Question

What is the quotient of (x³ + 3x² + 5x + 3/x + 1)?

A) (x² + 2x + 3)
B) (x² + 2x + 2)
C) (x² + 3x + 2)
D) (x² + 3x + 3)

Answer 1

To find the quotient of (x³ + 3x² + 5x + 3) divided by (x + 1), you can use polynomial long division. The final quotient is x² + 2x + 3.

Step-by-step explanation:

To find the quotient of (x³ + 3x² + 5x + 3) divided by (x + 1), we can use polynomial long division.
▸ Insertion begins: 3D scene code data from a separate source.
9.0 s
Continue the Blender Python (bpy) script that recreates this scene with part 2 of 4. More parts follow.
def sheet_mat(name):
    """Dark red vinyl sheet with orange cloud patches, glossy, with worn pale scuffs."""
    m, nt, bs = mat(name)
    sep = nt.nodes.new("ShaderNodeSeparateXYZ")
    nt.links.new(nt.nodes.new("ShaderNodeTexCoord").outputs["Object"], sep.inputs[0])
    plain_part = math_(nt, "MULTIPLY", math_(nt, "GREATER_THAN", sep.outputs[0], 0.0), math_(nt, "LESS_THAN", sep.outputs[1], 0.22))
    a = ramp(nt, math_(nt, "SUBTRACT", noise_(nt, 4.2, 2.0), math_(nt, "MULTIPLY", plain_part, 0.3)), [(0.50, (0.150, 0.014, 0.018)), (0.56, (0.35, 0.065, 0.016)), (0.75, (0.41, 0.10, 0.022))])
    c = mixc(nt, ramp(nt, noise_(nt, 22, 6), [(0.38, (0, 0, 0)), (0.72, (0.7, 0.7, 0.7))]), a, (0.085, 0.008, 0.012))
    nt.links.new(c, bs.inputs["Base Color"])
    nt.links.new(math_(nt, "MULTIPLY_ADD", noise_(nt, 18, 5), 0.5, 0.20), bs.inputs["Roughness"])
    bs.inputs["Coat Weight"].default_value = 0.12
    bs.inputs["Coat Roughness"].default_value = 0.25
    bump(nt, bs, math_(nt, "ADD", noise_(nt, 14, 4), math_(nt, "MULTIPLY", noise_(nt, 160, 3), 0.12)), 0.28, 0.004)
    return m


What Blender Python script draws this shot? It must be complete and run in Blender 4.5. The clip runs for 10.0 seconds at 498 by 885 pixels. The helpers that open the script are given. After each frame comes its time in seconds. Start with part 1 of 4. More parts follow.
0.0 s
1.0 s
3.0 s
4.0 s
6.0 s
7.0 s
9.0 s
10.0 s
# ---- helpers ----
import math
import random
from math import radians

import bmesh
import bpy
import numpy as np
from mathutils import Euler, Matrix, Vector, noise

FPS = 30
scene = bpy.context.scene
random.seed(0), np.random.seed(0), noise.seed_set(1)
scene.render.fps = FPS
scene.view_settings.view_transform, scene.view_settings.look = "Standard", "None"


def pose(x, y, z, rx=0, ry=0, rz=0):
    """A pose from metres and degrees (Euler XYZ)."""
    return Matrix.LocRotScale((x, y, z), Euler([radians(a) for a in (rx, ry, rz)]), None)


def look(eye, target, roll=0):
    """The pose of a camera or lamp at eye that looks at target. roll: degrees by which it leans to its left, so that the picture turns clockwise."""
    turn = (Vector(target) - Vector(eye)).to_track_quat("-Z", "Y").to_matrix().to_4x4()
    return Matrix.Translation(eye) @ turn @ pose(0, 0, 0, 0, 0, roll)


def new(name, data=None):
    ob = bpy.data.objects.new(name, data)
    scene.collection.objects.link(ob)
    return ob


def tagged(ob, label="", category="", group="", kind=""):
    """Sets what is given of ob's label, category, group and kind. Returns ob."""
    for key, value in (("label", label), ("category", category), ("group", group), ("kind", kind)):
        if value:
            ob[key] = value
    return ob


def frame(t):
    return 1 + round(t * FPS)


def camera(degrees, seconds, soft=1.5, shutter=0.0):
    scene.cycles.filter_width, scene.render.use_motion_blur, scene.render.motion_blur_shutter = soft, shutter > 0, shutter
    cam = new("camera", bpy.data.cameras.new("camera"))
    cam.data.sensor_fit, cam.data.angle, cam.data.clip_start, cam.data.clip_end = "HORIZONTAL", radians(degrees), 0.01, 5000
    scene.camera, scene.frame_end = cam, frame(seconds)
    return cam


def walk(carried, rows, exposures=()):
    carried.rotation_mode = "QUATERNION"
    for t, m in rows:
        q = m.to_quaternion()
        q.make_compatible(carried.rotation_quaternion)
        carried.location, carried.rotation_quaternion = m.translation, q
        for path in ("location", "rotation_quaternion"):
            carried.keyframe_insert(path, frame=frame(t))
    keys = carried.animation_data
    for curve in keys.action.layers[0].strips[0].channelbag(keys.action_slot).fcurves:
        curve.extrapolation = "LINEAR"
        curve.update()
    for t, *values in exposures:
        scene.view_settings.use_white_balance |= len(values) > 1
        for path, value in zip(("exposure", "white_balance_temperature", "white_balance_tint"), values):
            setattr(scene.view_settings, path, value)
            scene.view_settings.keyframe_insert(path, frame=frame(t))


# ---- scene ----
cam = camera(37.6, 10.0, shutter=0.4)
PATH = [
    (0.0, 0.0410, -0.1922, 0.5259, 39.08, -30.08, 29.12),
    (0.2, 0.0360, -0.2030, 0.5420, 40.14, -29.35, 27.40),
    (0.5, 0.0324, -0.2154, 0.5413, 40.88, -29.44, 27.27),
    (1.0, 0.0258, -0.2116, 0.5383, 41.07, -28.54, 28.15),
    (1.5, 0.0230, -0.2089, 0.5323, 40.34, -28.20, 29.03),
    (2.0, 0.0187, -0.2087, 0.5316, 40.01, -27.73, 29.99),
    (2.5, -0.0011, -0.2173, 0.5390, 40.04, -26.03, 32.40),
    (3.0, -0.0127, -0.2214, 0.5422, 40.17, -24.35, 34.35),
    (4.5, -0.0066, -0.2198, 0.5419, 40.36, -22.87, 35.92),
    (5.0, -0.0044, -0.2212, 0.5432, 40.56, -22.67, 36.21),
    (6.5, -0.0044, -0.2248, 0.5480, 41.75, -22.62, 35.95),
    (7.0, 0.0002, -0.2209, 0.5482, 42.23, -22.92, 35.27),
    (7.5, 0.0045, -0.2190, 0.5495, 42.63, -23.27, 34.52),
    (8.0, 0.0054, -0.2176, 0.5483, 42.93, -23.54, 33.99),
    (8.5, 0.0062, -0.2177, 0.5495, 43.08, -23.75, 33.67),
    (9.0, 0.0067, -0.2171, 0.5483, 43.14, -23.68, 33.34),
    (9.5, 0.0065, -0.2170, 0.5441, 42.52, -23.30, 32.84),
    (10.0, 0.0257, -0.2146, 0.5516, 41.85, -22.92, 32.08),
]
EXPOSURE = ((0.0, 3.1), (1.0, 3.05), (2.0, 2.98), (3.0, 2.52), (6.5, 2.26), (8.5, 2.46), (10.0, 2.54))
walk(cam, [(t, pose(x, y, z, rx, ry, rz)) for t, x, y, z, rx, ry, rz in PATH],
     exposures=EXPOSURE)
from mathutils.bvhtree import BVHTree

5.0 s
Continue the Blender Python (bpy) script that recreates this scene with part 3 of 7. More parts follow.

Here are the steps:

1. Divide the first term of the dividend (x³) by the first term of the divisor (x) to get x².
2. Multiply the divisor (x + 1) by the quotient term (x²) to get x³ + x².
3. Subtract x³ + x² from the dividend (x³ + 3x² + 5x + 3) to get 2x² + 5x + 3.
4. Repeat the process with the new dividend (2x² + 5x + 3) and the same divisor (x + 1).
5. Divide the first term of the new dividend (2x²) by the first term of the divisor (x) to get 2x.
6. Multiply the divisor (x + 1) by the new quotient term (2x) to get 2x² + 2x.
7. Subtract 2x² + 2x from the new dividend (2x² + 5x + 3) to get 3x + 3.
8. Repeat the process with the new dividend (3x + 3) and the same divisor (x + 1).
9. Divide the first term of the new dividend (3x) by the first term of the divisor (x) to get 3.
10. Multiply the divisor (x + 1) by the new quotient term (3) to get 3x + 3.
11. Subtract 3x + 3 from the new dividend (3x + 3) to get 0.

The final quotient is x² + 2x + 3. Therefore, the correct answer is option A) (x² + 2x + 3).